|
Сто дней, сто ночей
МЫ ОТСТУПАЕМ ПО ВЫЖЖЕННОЙ СОЛНЦЕМ степи. Далеко на
востоке, у самого горизонта, плавает бурая туча. Семушкин говорит, что там
Сталинград. Я ему верю, верю во всем, даже в мелочах. Если сложить мои лета и
Подюкова, то почти получится возраст дяди Никиты: так зовут нашего старшего
товарища — Семушкина.
Раз в три дня мы ездим к врачу на нашем полковом
газике. Здесь, в тылу полка, который размещается в Колхозной Ахтубе, нас
осталось четверо: дядя Никита, Федосов, Журавский и я. Ситников, Бондаренко и
Савчук в первый же день были отправлены в госпиталь. Федосов, Журавский и
старшина живут в доме рядом с нашим. У них есть кровати, хозяйка и даже
сохранились в окнах стекла.
Наконец-то мы получили зимнее обмундирование. Теперь
уж нам никакой мороз не страшен.
В
госпитале нам делали операции. Мне не раз приходилось слышать об уколах, о
наркозе, но когда врач обыкновенным пинцетом, не замораживая и не усыпляя меня,
вытащил из раны осколок и дал его мне на сохранение, я не удивился. «Значит,
так и нужно», — решил я. Таким же способом оперировали Семушкина. Он сопел,
извивался и несколько раз пытался обругать доктора, но после операции снова
стал ходить вразвалку, точно из него вытянули заглоченный штык.
В нашей скособенившейся лачужке есть железная печь, на
которой мы с дядей Никитой готовим себе пищу из тех концентратов, что дает нам
старшина.
Самое
большое впечатление за время пребывания здесь, в тылу, произвела на нас баня. У
нас не было березовых веников, не было сухого горячего пара, не было многого;
но, сменив белье, мы как-то сразу повеселели и даже, кажется, улыбнулись.
У дяди Никиты начинают появляться тыловые привычки. Он
ежедневно бреется, умывается по утрам и даже пытается что-то напевать. Но по
ночам, когда мы ложимся па пропахшую гнилью солому, он по-прежнему ворочается,
охает и долго не может уснуть. А я просто боюсь засыпать: кошмарные сны,
которые мне видятся, бросают меня в пот и дрожь. Иногда, просыпаясь среди ночи,
я вижу своего приятеля, который на корточках сидит возле печки и задумчиво
смотрит на огонь. Тогда мы закуриваем и бодрствуем вместе, глядя на пляшущие
обрывки пламени.
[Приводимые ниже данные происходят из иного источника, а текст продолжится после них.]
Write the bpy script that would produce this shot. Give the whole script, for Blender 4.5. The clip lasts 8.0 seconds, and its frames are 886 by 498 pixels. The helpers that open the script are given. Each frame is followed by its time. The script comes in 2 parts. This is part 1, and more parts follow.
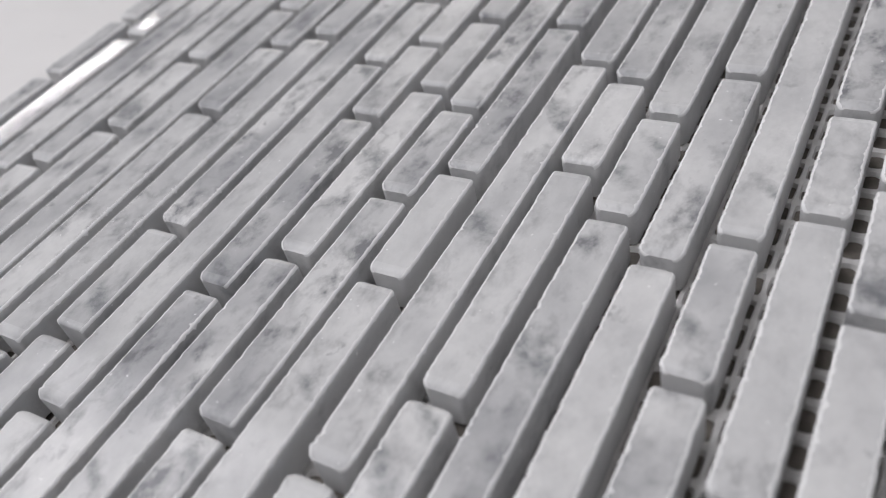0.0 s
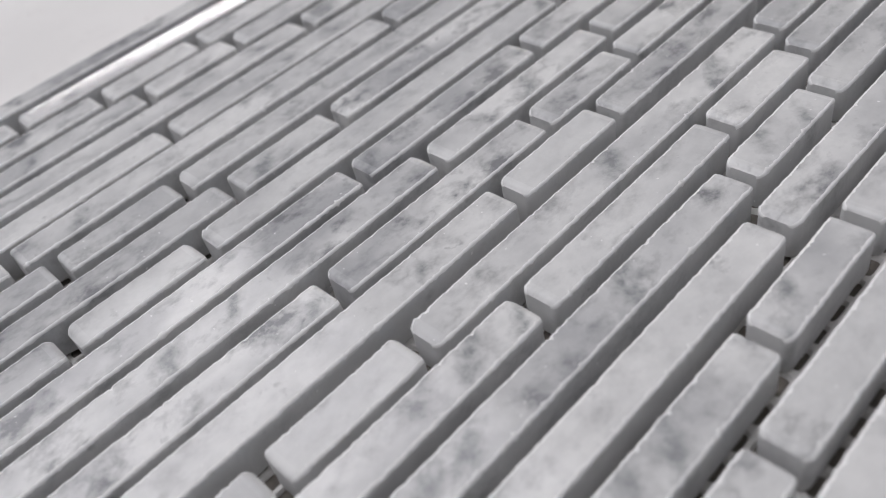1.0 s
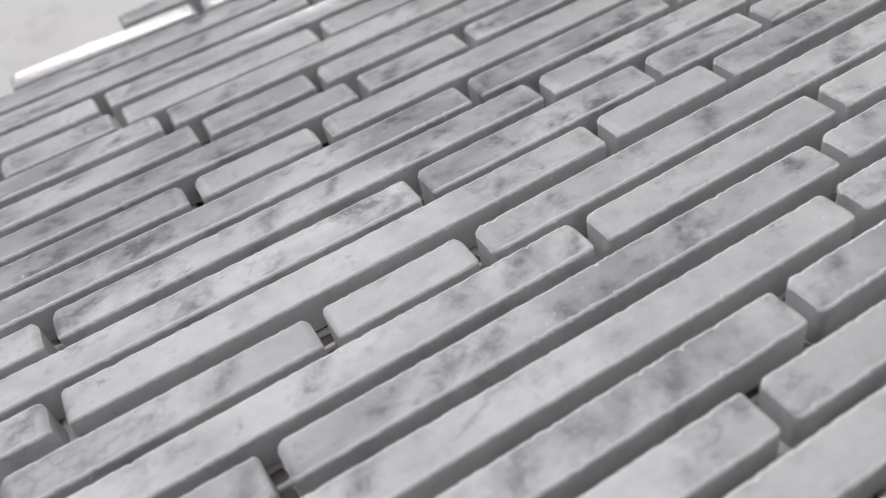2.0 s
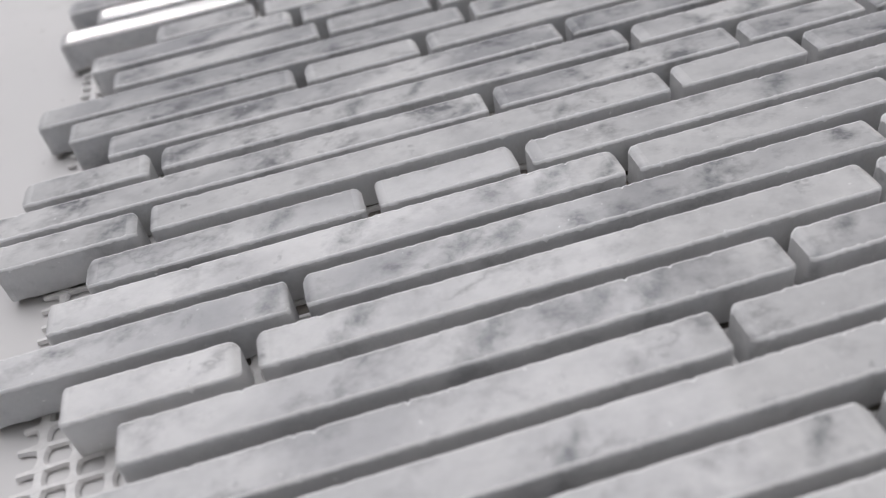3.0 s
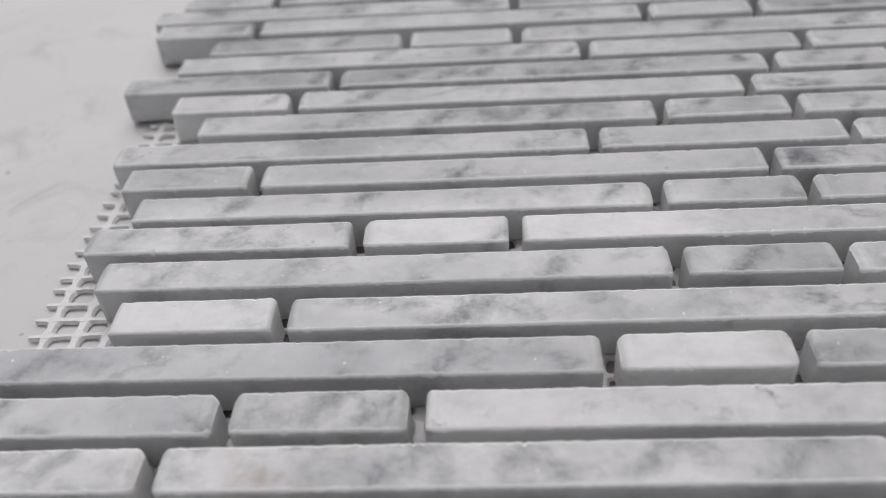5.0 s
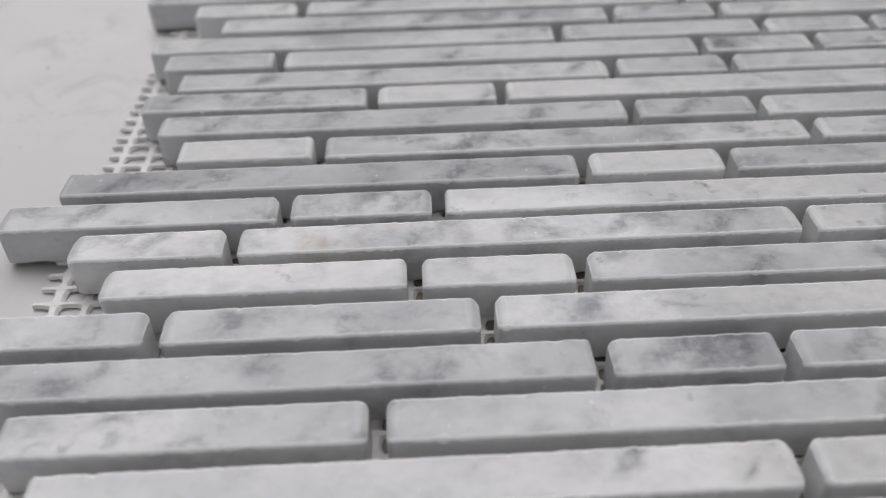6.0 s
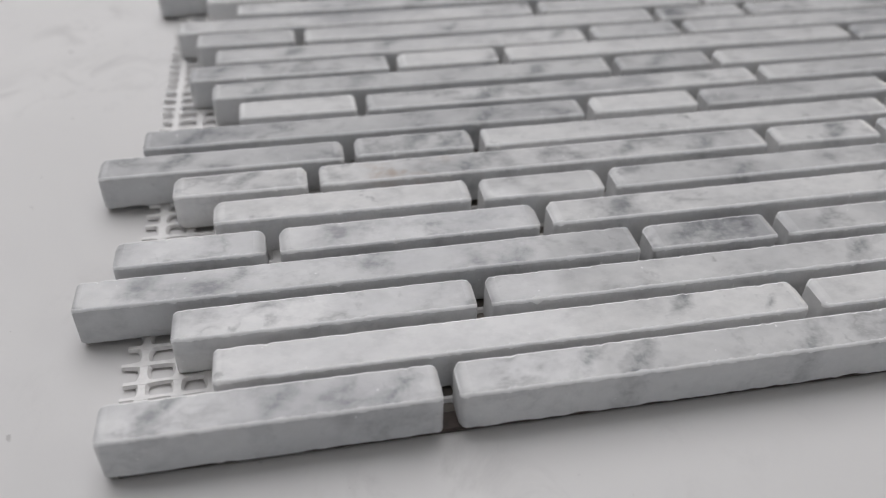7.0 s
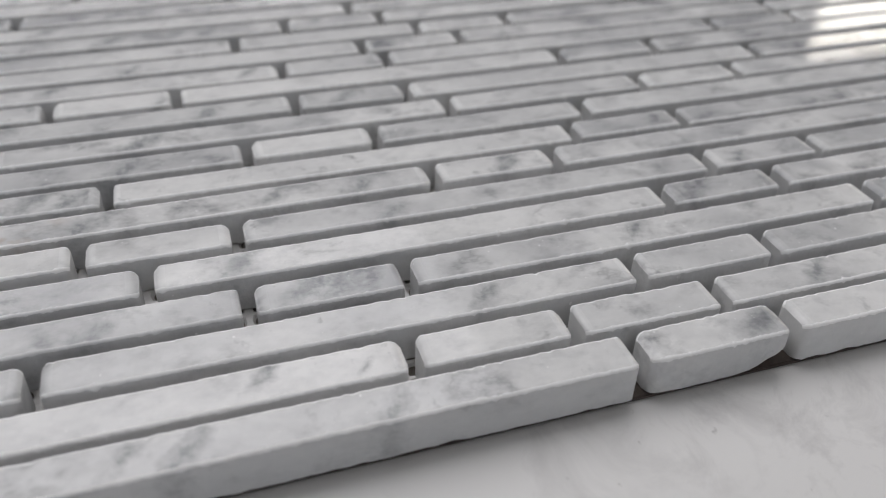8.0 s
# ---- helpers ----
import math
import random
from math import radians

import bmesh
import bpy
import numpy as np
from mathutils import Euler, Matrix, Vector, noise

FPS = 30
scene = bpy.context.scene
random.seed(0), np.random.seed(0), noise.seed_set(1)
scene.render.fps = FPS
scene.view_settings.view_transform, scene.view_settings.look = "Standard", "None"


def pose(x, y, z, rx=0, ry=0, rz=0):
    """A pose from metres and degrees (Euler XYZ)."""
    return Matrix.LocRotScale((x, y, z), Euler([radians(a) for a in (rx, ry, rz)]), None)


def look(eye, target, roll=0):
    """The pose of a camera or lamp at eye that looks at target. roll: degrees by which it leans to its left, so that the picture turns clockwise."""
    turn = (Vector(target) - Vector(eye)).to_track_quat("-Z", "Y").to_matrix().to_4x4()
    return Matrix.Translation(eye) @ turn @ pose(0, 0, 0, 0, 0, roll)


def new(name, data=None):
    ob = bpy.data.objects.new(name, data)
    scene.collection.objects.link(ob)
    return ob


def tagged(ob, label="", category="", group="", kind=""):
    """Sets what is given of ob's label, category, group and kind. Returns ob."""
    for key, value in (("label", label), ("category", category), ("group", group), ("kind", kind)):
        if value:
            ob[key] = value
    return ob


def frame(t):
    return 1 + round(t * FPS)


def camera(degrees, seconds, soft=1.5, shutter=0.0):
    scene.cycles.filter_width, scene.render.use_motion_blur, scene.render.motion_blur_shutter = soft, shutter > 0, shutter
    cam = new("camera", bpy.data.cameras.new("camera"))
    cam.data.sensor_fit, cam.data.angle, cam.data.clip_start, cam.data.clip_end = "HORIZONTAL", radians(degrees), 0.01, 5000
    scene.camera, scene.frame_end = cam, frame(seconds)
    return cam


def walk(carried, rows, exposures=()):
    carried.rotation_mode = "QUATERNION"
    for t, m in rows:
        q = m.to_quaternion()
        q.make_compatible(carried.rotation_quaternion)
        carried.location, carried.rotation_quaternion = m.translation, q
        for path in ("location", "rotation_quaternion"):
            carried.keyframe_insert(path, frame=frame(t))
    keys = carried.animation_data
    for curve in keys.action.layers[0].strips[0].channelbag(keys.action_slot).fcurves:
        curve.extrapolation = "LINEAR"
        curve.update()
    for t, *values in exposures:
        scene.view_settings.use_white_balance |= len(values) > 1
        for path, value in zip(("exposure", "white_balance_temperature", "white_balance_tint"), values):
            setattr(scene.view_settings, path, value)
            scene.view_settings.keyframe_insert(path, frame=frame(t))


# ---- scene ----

Так спокойнее и как-то теплее.
Мы сидим за столом и уплетаем гречневую кашу,
сдобренную пережаренным салом со шкварками. Я никогда' не любил этой каши, а
сейчас ем и думаю, что это блюдо не уступит, пожалуй, ростбифам и разным там
пудингам. После каши Семушкин разливает по кружкам чай. Это тоже здорово: ведь
чай в последний раз мы пили в Октябрьский праздник.
После
обеда дядя Никита убирает посуду, а я достаю Сережкин блокнот и раскрываю его.
Между листками я нахожу фотографию какой-то девочки. Озорные черные глазенки и
торчащие в разные стороны косички с белыми бантиками на концах. Губы
раздвинулись в улыбке, обнажив мелкие неровные зубки.
Читаю
на обороте: «Братику Сереже от Нади на добрую и долгую память». Внизу пометка:
«1941 год».
— Дядя
Никита,— обращаюсь я к Семушкину, — не говорил ли тебе Серега, что у него есть
сестренка?
Семушкин
обрывает мурлыканье и, поставив котелок, мытьем которого он занят, говорит:
— Нет,
не припомню, Митрий. Словно бы никакой сестрички у него не было.
Он подходит ко мне, и мы вдвоем разглядываем
фотографию.
—
А может, тово... двоюродная
какая-нибудь.
—
Не знаю, может — и двоюродная.
Семушкин
обтирает руки и осторожно берет карточку.